Improving health care delivery in the world’s poorest regions

Rahima Dosani
Rahima Dosani

May 12, 2017—Rahima Dosani, MPH ’17, has led efforts to increase patients’ access to vaccines and HIV testing in Malawi, and tuberculosis testing in Myanmar. Now about to graduate from Harvard T.H. Chan School of Public Health with a degree in global health and population, she’s hoping to ultimately open her own global health consulting firm to help improve health care delivery for the world’s poorest populations.

Dosani earned an MBA at Harvard Business School last year before entering Harvard Chan School. She sees her combination of public health skills and values and business acumen as a means to fill a need in the field. “There are a lot of companies, countries, and institutions that have found really wonderful solutions to global health challenges.

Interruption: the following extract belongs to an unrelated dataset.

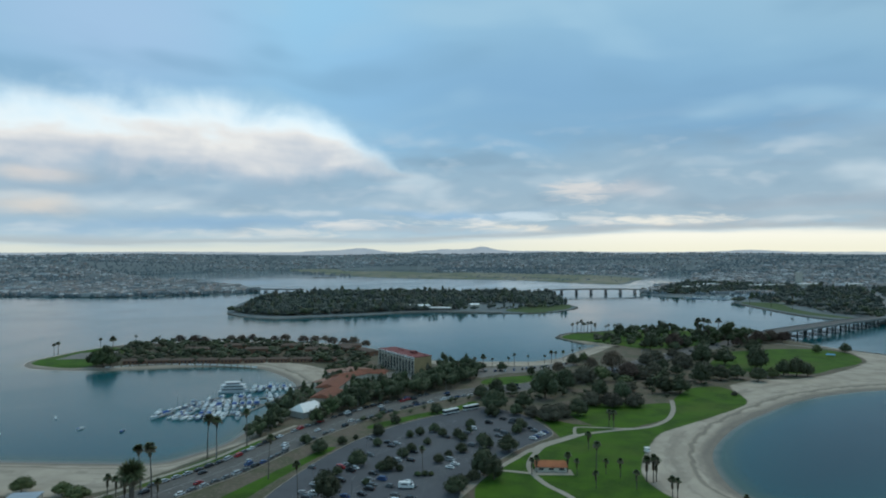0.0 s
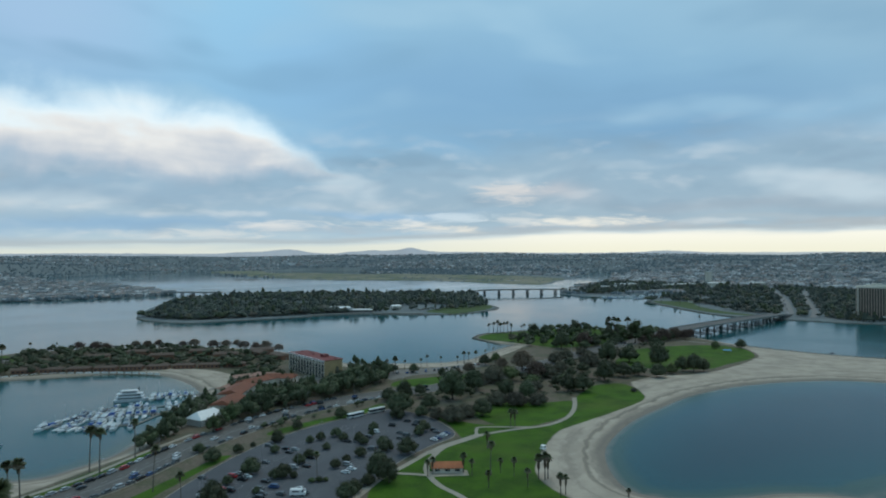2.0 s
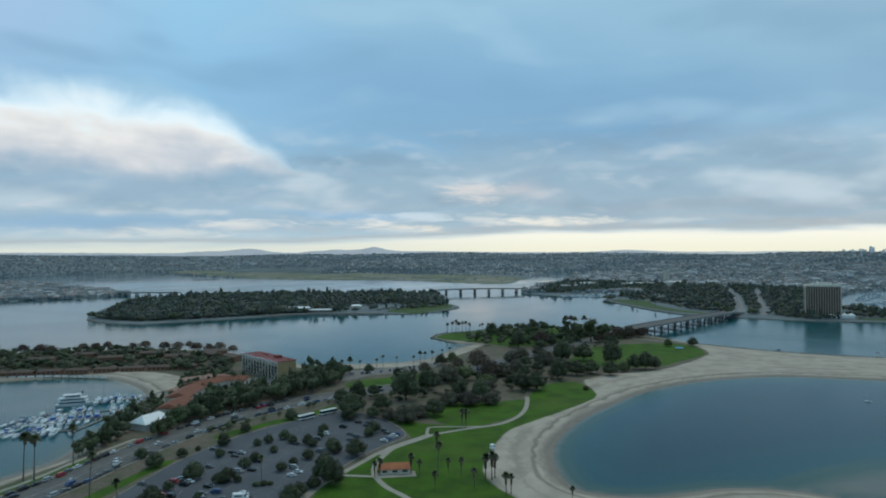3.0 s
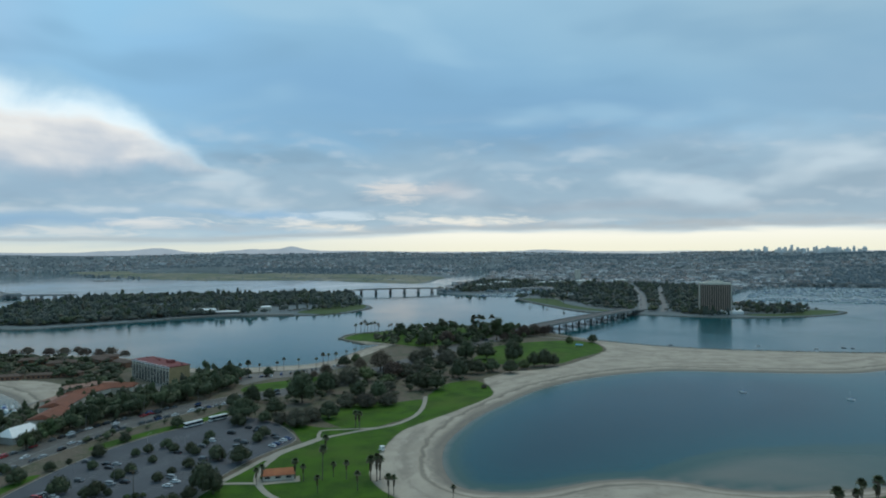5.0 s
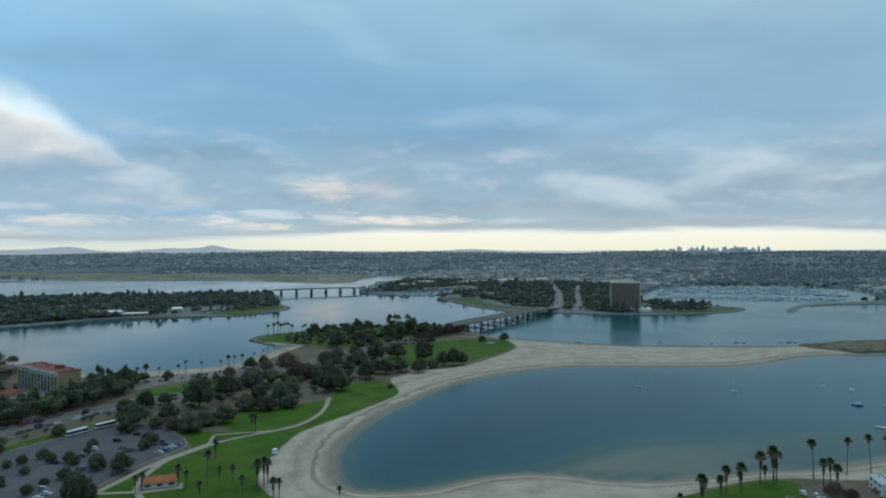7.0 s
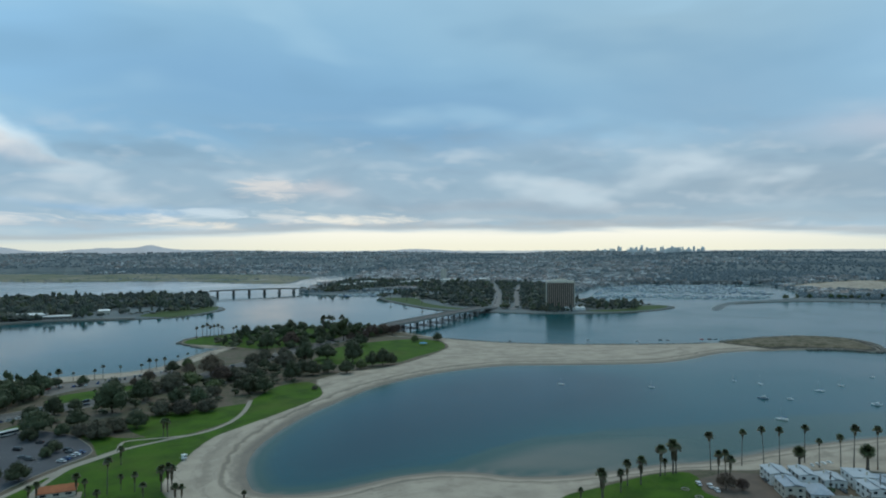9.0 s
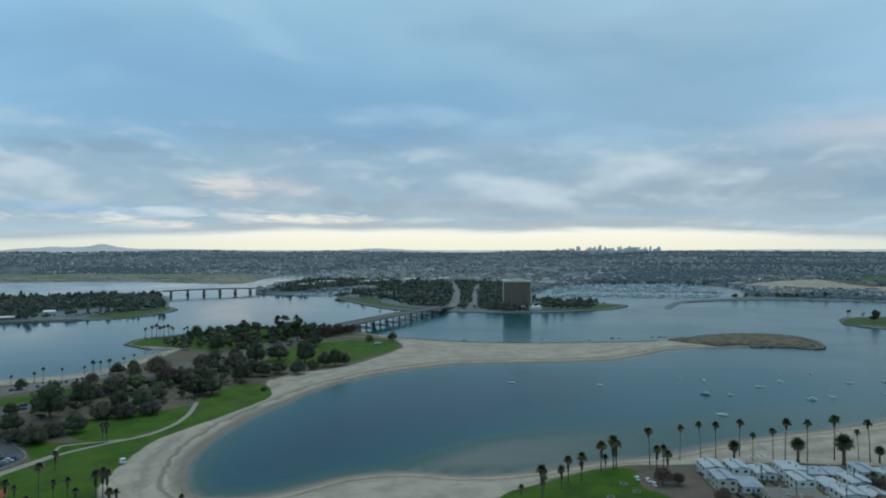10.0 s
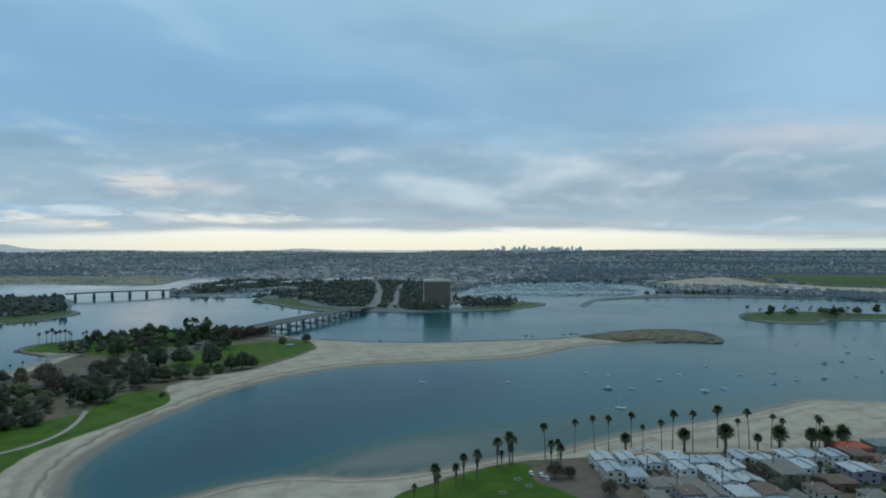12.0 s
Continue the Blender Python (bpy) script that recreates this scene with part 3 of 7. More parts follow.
LAWNS = [smooth(c, 4) for c in (
    [(24, 322), (35, 341), (45, 357), (54, 365), (66, 377), (80, 388), (102, 397), (117, 402), (129, 408), (143, 424), (154, 447), (163, 474), (174, 493), (191, 517), (208, 524), (218, 522),
     (221, 504), (217, 476), (206, 458), (178, 433), (151, 410), (127, 389), (109, 355), (98, 326), (96, 306), (102, 287), (112, 262), (112, 240), (36, 240), (14, 288)],
    [(82, 449), (99, 461), (121, 468), (138, 464), (158, 467), (153, 445), (142, 424), (118, 405), (103, 401), (92, 408), (83, 426)],
    [(54, 432), (68, 421), (81, 410), (102, 400), (80, 388), (68, 380), (65, 395), (62, 412)],
    [(246, 614.4), (270, 588), (318, 578.4), (354, 603.6), (400.8, 638.4), (420, 688.8), (405.6, 720), (360, 724.8), (300, 702), (266.4, 657.6)],
    [(142, 826), (147, 845), (162, 864), (194, 878), (250, 902), (300, 900), (336, 876), (340, 842), (318, 774), (224, 726), (184, 768), (158, 796)],
    [(27.6, 532.8), (34.8, 555.6), (67.2, 568.8), (96, 578.4), (110.4, 571.2), (74.4, 549.6), (54, 531.6)],
    [(-410.4, 679.2), (-414, 636), (-384, 613.2), (-343.2, 609.6), (-339.6, 654), (-360, 710.4), (-391.2, 732)],
    [(-141.6, 304.8), (-124.8, 338.4), (-110.4, 369.6), (-104.4, 369.6), (-118.8, 336), (-135.6, 300)],
    [(-98.4, 283.2), (-86.4, 314.4), (-74.4, 340.8), (-66, 360), (-60, 358.8), (-69.6, 336), (-79.2, 309.6), (-88.8, 280.8)],
    [(-48, 405.6), (-21.6, 432), (4.8, 453.6), (16.8, 470.4), (21.6, 465.6), (7.2, 444), (-19.2, 422.4), (-43.2, 398.4)],
    [(254.4, 220.8), (282, 224.4), (313.2, 226.8), (332.4, 222), (328.8, 208.8), (319.2, 199.2), (320.4, 180), (314.4, 144), (258, 144), (240, 192)],
    [(144, 1154.4), (180, 1182), (216, 1226.4), (234, 1272), (228, 1332), (144, 1272), (96, 1188)],
    [(607.2, 1380), (597.6, 1224), (602.4, 1110), (636, 1044), (654, 1056), (636, 1128), (642, 1236), (672, 1344)],
    [(840, 897.6), (921.6, 886.8), (1002, 908.4), (1029.6, 939.6), (996, 960), (912, 924), (828, 930)],
    [(1086, 534), (1084.8, 504), (1096.8, 468), (1130.4, 439.2), (1182, 453.6), (1248, 400.8), (1344, 338.4), (1488, 314.4), (1488, 384), (1350, 420), (1302, 489.6), (1248, 546), (1170, 566.4)],
    [(2100, 936), (2160, 732), (2280, 744), (2580, 840), (2400, 1080), (2160, 1152)],
)]
MARSH = smooth([(-984, 3888), (-744, 3312), (-468, 2916), (-180, 2658), (223.2, 2514), (396, 2286), (528, 2178), (594, 2244), (660, 2412), (744, 2592), (600, 2880), (120, 3240), (-600, 3840)])
RIVERBED = smooth([(1800, 1212), (1872, 1020), (1902, 867.6), (1920, 672), (1920, 360), (2040, 360), (2112, 722.4), (2058, 948), (2040, 1119.6), (1920, 1272)])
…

I want to help them scale up their programs and implement them more efficiently,” she said. “Large-scale change on a global level is what I get really excited about.”

With her background in business, Dosani is able to draw on marketing insights in a powerful way, said her advisor Jesse Bump, lecturer on global health policy. “She’s able to think of public health solutions based on how people actually behave. That, combined with her extraordinary intellectual abilities, makes me look forward to seeing what she produces in the years to come.”

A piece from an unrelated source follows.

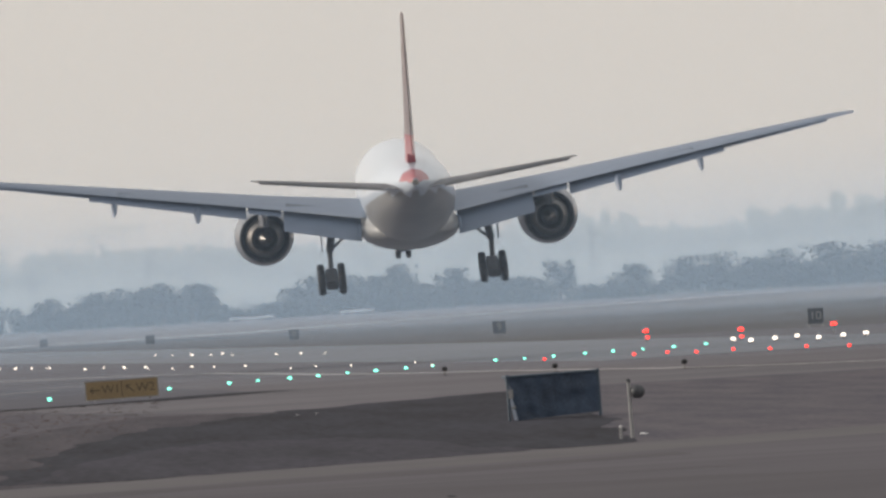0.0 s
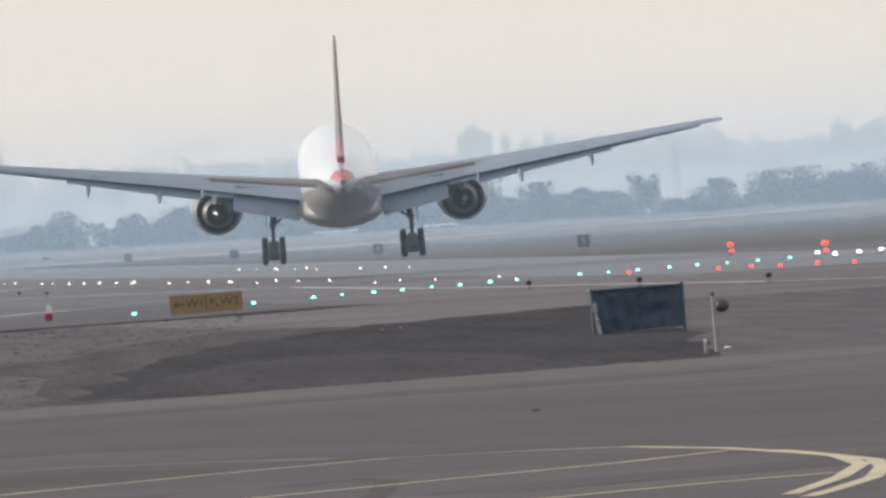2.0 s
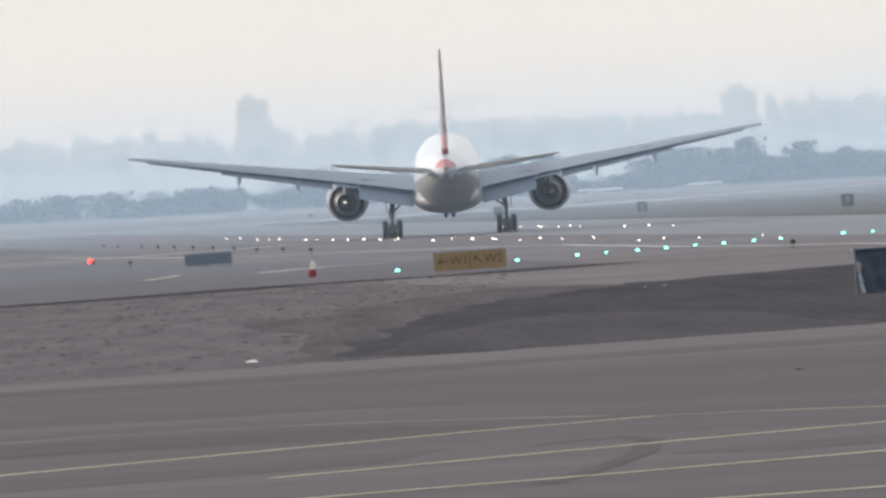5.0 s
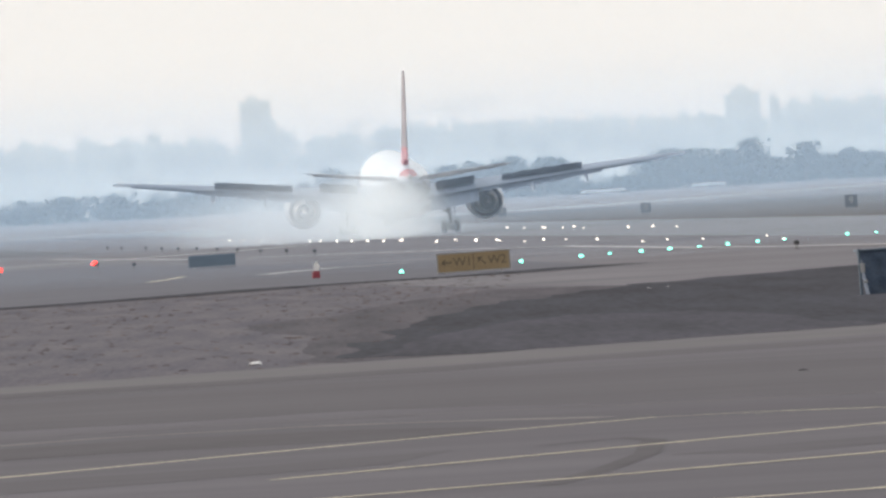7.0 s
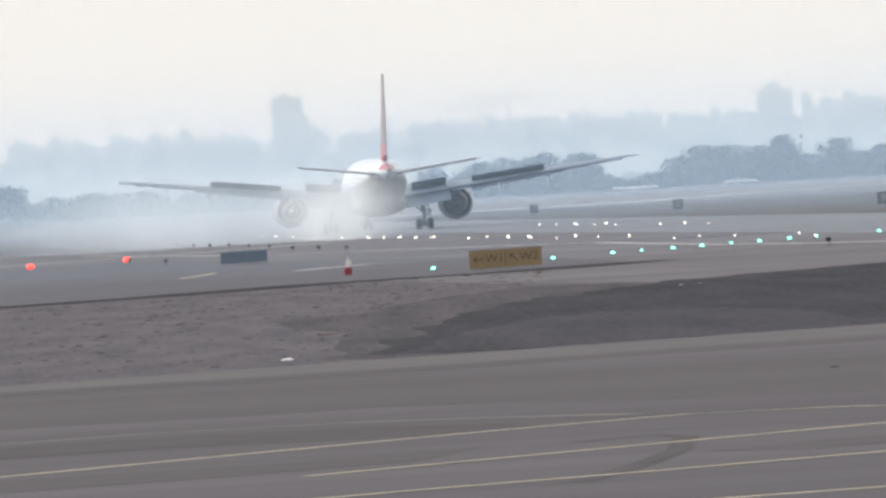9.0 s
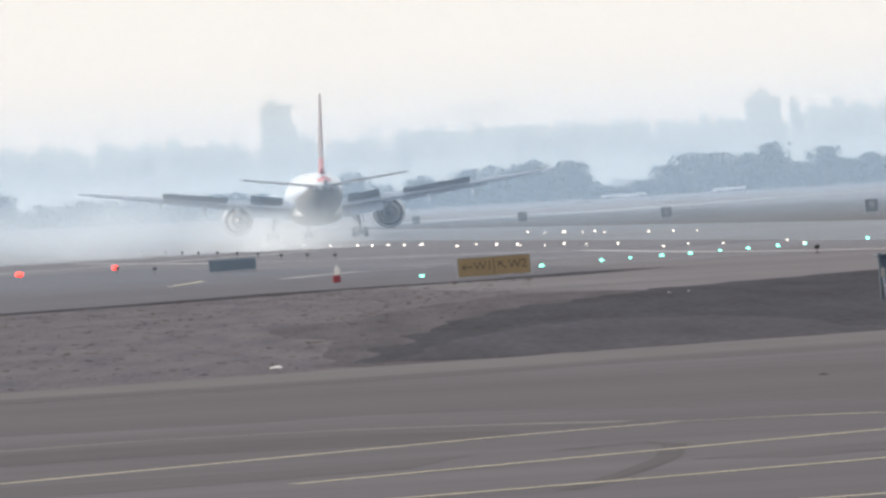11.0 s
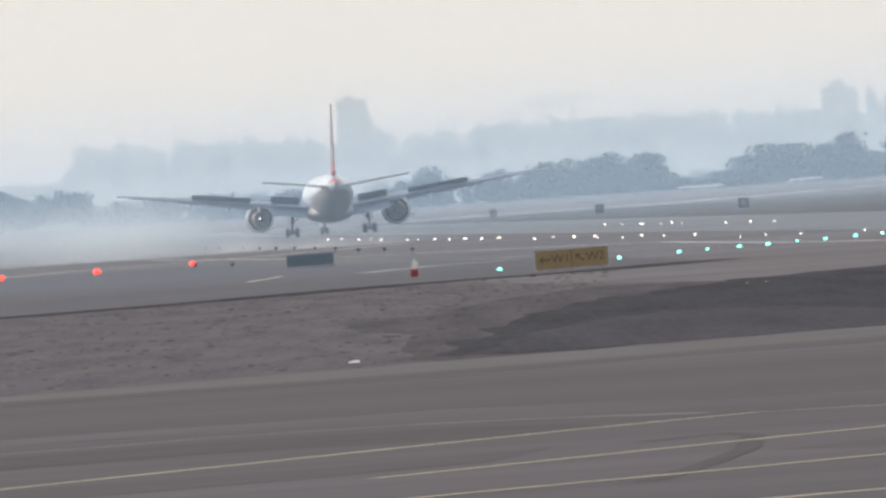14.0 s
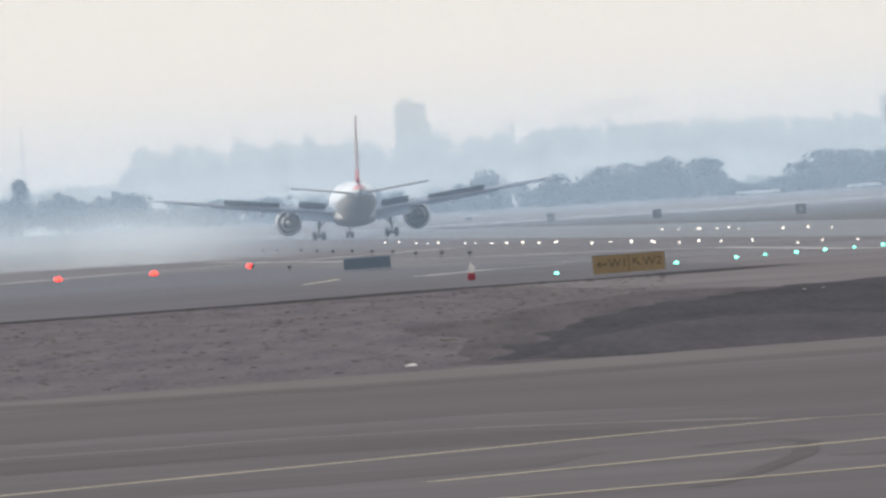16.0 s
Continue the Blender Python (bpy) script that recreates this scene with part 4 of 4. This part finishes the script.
def build_signs():
    s = new("taxiway_sign")
    s.matrix_basis = pose(9.66, 662, 0, 0, -.9, 0)
    tagged(s, "long yellow taxiway direction sign with dark arrows and numbers", "sign")
    bm = bmesh.new()
    box(bm, -1.82, 1.82, -.09, .09, .12, 1.06, .03)
    part("sign_panel", bm, M_SIGNYELLOW, s)
    bm = bmesh.new()
    for a in ((-1.86, -1.8, .1, 1.08), (1.8, 1.86, .1, 1.08), (-1.8, 1.8, 1.04, 1.08), (-1.8, 1.8, .1, .14)):
        box(bm, a[0], a[1], -.11, .11, a[2], a[3])
    part("sign_frame", bm, M_SIGNFRAME, s)
    for x in (-1.4, 0, 1.4):
        bm = bmesh.new()
        tube(bm, (x, 0, 0), (x, 0, .14), .05)
        part("leg", bm, M_SIGNFRAME, s)
    for x, turn in ((-1.35, 0), (.42, 40)):
        bm = bmesh.new()
        arrow(bm, x, .6, .5, turn)
        part("arrow", bm, M_SIGNINK, s, at=Matrix.Translation((0, -.1, 0)))
    lettering("number", "W1", s, -.55, .6, .62, -.1, M_SIGNINK)
    lettering("number", "W2", s, 1.2, .6, .62, -.1, M_SIGNINK)
    bm = bmesh.new()
    box(bm, -.02, .02, -.006, .006, .2, 1.0)
    part("divider", bm, M_SIGNINK, s, at=Matrix.Translation((0, -.1, 0)))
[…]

Dosani also brings an immigrant’s outsider perspective to her work, and a keen sense of the ways that people’s health is influenced by their environments. Born in Pakistan to a Kenyan father and an Indian mother, Dosani spent most of her childhood in Atlanta, Georgia. Growing up, she was one of just a few people of color in her school, and the only Muslim.

“I’ve always been so aware of how different I was from a very early age. It made me realize that everyone can feel very isolated at times, and it pushed me to want to bring people together,” she said. “I never considered a career where I wasn’t doing something to help or serve in some way, and I always had a particular interest in people whose voices are not being heard.”

From Malawi to Myanmar

Prior to college, Dosani interned for the Aga Khan Education Services and the Government of Pakistan on the development of a new health education curriculum for Karachi schools. The experience spurred an interest to learn and do more for the health of poor and vulnerable people, and as a college sophomore at the University of Pennsylvania, she discovered that there was an area of study focused on her emerging interests.

“As soon as I took my first class in public health, I knew that this was where I wanted to spend the rest of my life,” Dosani said.

After three years as a management consultant focusing on improving the effectiveness of healthcare organizations, Dosani joined the Clinton Health Access Initiative (CHAI) to get experience in the field. She moved to Malawi, where she helped accelerate patient access to rotavirus and other vaccines. She then led a team tasked with increasing access to HIV testing in the country. In that role, she helped Malawi become the second African country to test HIV patients’ viral load using finger-prick technology—which makes the test easier to perform in resource-poor settings—and expanded access to the test to more than 35,000 patients during her time there. She also oversaw a 20% expansion of the number of babies in Malawi who received HIV testing.

In 2014, Dosani was asked to move to Myanmar to help CHAI launch new offices in Yangon and Nay Pyi Daw. There, she conducted market intelligence analyses that convinced new suppliers to enter the tuberculosis testing market, leading to increased competition and reduced pricing for new testing technologies.

A safe place

Dosani applied to Harvard Chan School to gain expertise in the areas of biostatistics, epidemiology, and monitoring and evaluating health interventions. She received funding from the Zuckerman Fellows Program, based at the Center for Public Leadership at Harvard Kennedy School, to attend Harvard Chan.

During her time at the School, she found not only inspiration from her passionate and driven fellow students, but a safe place to work on her public speaking. Dosani has a stutter, which has been a source of both insecurity and strength.

“Stuttering is a disability that you can’t hide. It forces you to continually put yourself out there and be vulnerable,” Dosani said. She’s found that this inspires those with whom she’s interacting to put their own guards down. “It reminds people that we all have our challenges that we are working on, that we’re all the same, and we’re all connected.”